In 1971, the documentary Blue Water, White Death would show the world footage of the Taylors doing what no diver had done before—filming a swarm of very deadly oceanic white-tip sharks without a protective cage. (“I actually thought we were going to die,” Taylor said. But the divers had a hunch based on a Readers Digest article about shipwreck survivors that if they hit the sharks, they’d be left alone. Luckily, they were right.) It was this film that inspired Steven Spielberg to make Jaws.
The Taylors filmed the movie’s live-action great white shark scenes for Spielberg, whom Taylor remembers as a friendly guy who “looked very, very young, indeed.” They were ecstatic about the film—but soon after its debut, as hysteric beachgoers across America freaked out about sharks, the couple’s excitement morphed into dismay.
“We were horrified,” Taylor said. “So was [Jaws author] Peter Benchley, and so was Universal.” The studio sent the Taylors on a tour of America and its talk-show circuit to preach their wisdom about sharks. But in many ways, the damage was already done.
Taylor’s conservation efforts become a secondary focus of Playing with Sharks toward the end of the film, as Aitken outlines the many ways human carelessness and maliciousness imperil sharks and other marine life every day. The director said that these issues have stuck with her since filming wrapped, and renewed her sense of responsibility to the planet. Her daughter—described as “a little bit punky”—recently befriended Taylor, and Aitken herself recently learned to dive, so she hopes the three of them can all eventually go together.

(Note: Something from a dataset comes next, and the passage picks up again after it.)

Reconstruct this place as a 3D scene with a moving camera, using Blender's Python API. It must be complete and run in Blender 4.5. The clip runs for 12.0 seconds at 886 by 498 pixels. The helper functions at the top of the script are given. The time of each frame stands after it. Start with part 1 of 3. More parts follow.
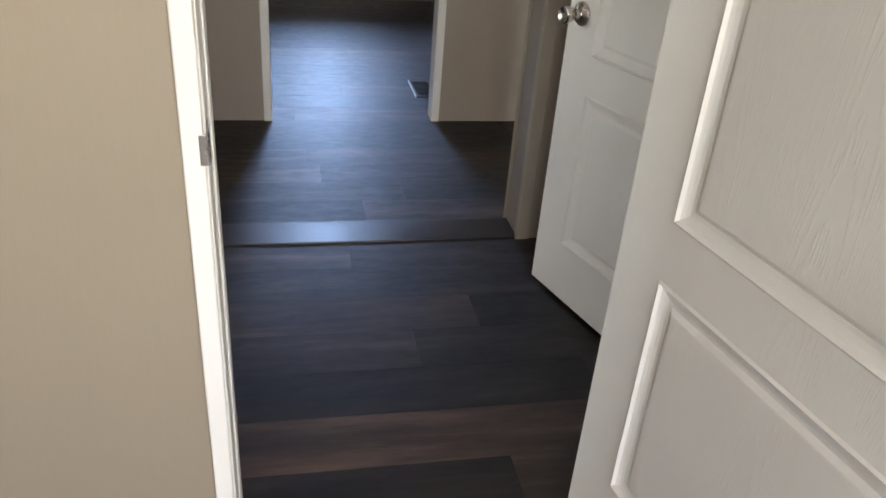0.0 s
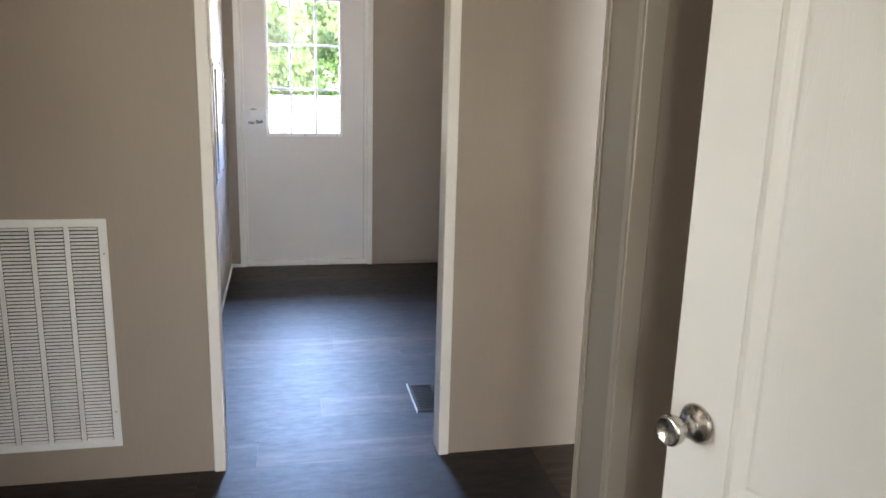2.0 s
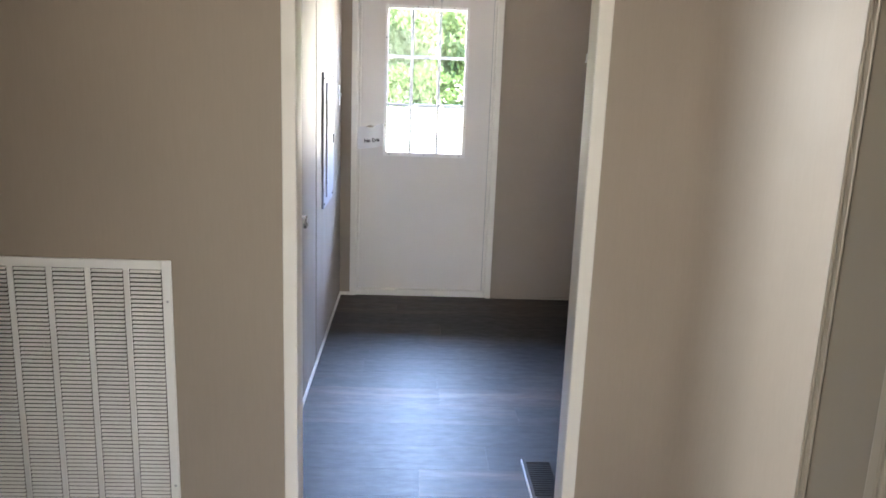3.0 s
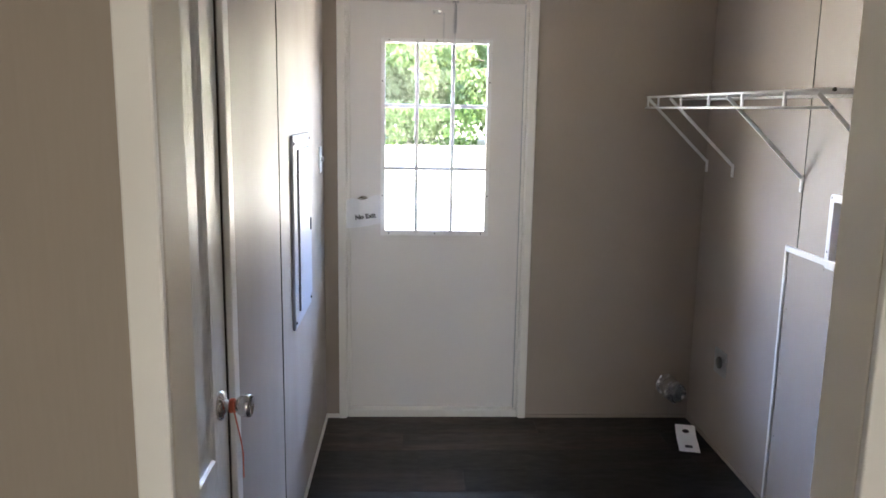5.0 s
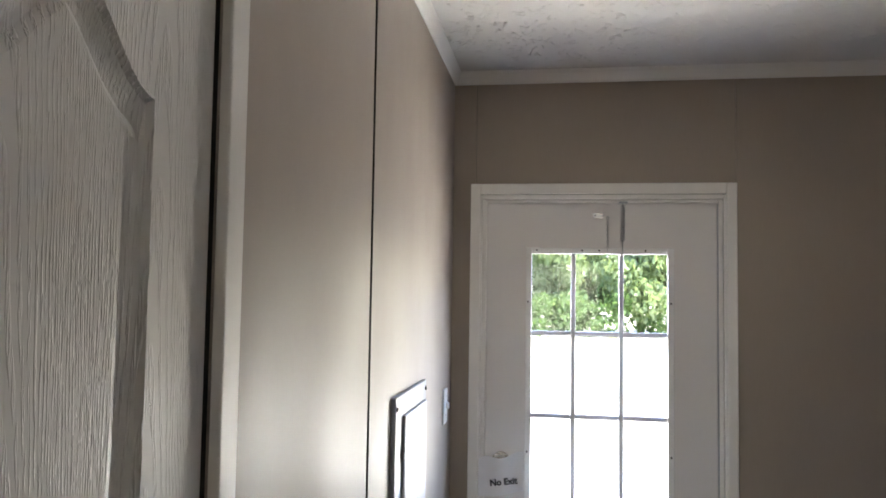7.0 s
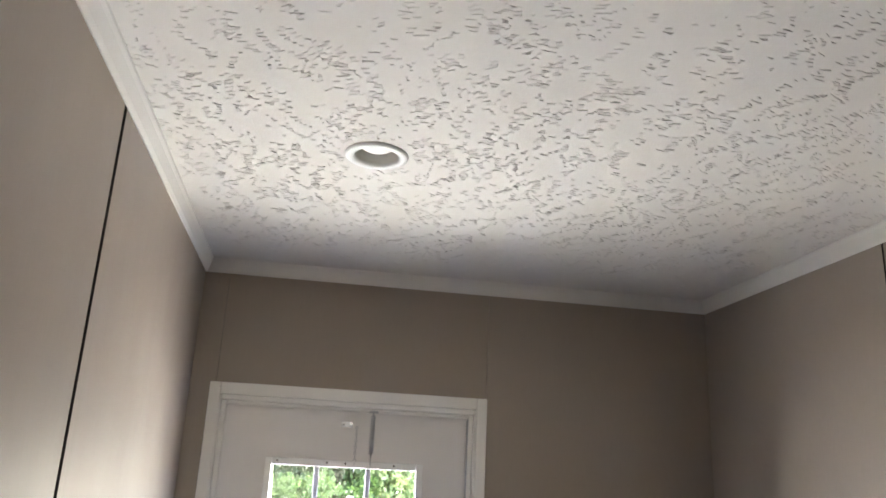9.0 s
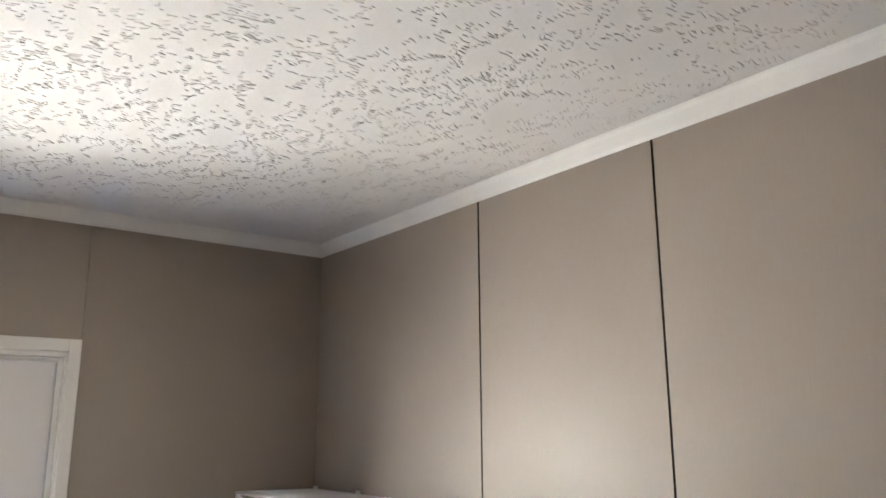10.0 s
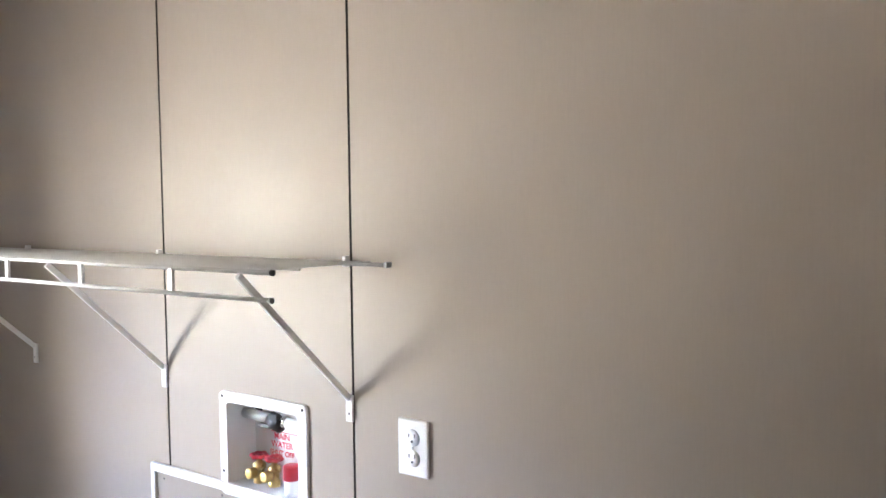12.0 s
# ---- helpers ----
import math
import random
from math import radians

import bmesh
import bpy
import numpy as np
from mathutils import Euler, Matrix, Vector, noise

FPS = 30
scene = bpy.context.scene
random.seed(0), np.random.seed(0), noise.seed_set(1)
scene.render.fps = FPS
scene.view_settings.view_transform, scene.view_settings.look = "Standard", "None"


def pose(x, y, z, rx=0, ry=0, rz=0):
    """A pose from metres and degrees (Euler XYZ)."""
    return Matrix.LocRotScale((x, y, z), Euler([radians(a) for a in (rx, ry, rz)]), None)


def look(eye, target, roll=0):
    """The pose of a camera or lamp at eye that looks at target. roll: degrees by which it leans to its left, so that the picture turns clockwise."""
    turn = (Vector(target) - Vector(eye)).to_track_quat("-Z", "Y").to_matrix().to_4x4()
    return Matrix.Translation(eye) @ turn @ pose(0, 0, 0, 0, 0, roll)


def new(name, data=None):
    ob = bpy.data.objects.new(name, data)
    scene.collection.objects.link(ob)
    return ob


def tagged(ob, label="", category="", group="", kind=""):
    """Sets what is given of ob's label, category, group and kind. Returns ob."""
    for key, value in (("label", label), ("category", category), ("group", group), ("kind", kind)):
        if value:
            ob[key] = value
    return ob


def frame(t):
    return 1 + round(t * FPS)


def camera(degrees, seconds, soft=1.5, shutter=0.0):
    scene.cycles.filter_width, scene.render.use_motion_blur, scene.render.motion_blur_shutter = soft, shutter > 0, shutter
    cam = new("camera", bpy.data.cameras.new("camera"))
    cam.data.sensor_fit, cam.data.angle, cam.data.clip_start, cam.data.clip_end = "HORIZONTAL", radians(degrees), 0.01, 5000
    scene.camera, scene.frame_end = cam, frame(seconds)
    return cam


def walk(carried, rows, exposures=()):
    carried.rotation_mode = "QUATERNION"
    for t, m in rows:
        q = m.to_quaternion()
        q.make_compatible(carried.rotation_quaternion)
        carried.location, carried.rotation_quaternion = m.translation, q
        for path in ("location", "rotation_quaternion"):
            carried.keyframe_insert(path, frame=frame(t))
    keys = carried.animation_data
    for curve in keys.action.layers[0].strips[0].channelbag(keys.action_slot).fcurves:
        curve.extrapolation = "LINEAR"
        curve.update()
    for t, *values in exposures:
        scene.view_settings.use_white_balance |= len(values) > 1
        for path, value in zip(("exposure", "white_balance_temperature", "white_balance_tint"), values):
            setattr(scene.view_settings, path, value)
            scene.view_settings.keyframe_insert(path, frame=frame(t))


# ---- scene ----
from mathutils.geometry import tessellate_polygon

# camera and walk
cam = camera(59.54, 12.0, soft=1.7)
PATH = [
    (0, (0.207, -6.426, 1.311), (0.597, -4.720, 0.342), 4.59),
    (0.3, (0.278, -6.292, 1.303), (0.654, -4.537, 0.422), 4.52),
    (0.8, (0.372, -6.003, 1.348), (0.638, -4.175, 0.581), 3.69),
    (1, (0.363, -5.922, 1.344), (0.612, -4.071, 0.627), 3.09),
    (1.5, (0.355, -5.649, 1.409), (0.657, -3.764, 0.813), 2.01),
    (2, (0.370, -5.417, 1.424), (0.769, -3.513, 0.958), 1.59),
    (2.2, (0.408, -5.290, 1.418), (0.768, -3.376, 0.960), 1.56),
    (2.5, (0.453, -5.140, 1.438), (0.688, -3.211, 0.968), 1.70),
    (2.7, (0.451, -5.048, 1.435), (0.598, -3.108, 0.970), 1.94),
    (3, (0.452, -4.874, 1.433), (0.536, -2.926, 0.989), 2.17),
    (3.5, (0.424, -4.581, 1.473), (0.569, -2.625, 1.086), 1.87),
    (5.3, (0.403, -3.469, 1.511), (0.445, -1.499, 1.169), 0.28),
    (5.5, (0.419, -3.369, 1.485), (0.399, -1.395, 1.164), -0.44),
    (6, (0.479, -3.091, 1.547), (0.259, -1.125, 1.258), -0.38),
    (6.5, (0.452, -2.906, 1.559), (0.164, -0.931, 1.429), -0.02),
    (7, (0.374, -2.765, 1.650), (0.081, -0.790, 1.768), 0.88),
    (7.2, (0.350, -2.728, 1.674), (0.061, -0.759, 1.875), 1.27),
    (8.8, (0.382, -2.627, 1.774), (0.489, -0.715, 2.351), 3.55),
    (9, (0.391, -2.624, 1.772), (0.689, -0.732, 2.348), 2.84),
    (9.5, (0.414, -2.590, 1.787), (1.181, -0.819, 2.310), 1.30),
    (10, (0.431, -2.576, 1.783), (1.606, -1.021, 2.232), -0.25),
    (10.5, (0.460, -2.582, 1.764), (1.874, -1.215, 2.126), -0.13),
    (11, (0.492, -2.575, 1.734), (2.053, -1.345, 1.957), -0.31),
    (11.5, (0.538, -2.593, 1.710), (2.170, -1.442, 1.821), -0.54),
    (12, (0.568, -2.593, 1.684), (2.232, -1.488, 1.575), -0.64),
]
walk(cam, [(t, look(eye, target, roll)) for t, eye, target, roll in PATH],
     exposures=[(0.0, 3.1), (0.5, 3.25), (1.0, 3.55), (1.5, 3.85), (2.0, 3.75), (3.0, 3.82), (3.5, 3.85), (5.3, 3.4), (6.0, 3.25), (6.5, 3.1), (7.2, 2.8), (8.8, 3.1), (9.5, 3.25), (10.0, 3.55), (10.5, 3.95), (11.0, 4.1), (11.5, 4.12), (12.0, 4.08)])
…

Taylor, meanwhile, remains committed to spreading the good word about sharks—and avoiding any work that might sully that effort. When asked how she feels about Shark Week, her response was not exactly warm; in fact, Taylor noted she’s turned Discovery down before. “They made a very good offer,” she said, but ultimately she declined “because I don’t want my peers to think I’ve been tarnished by so much rubbish shark footage.”
The bottom line, for Taylor, is very simple: “Sharks are not mean—ever,” she insists. “That’s something that is a specialty of the human race.”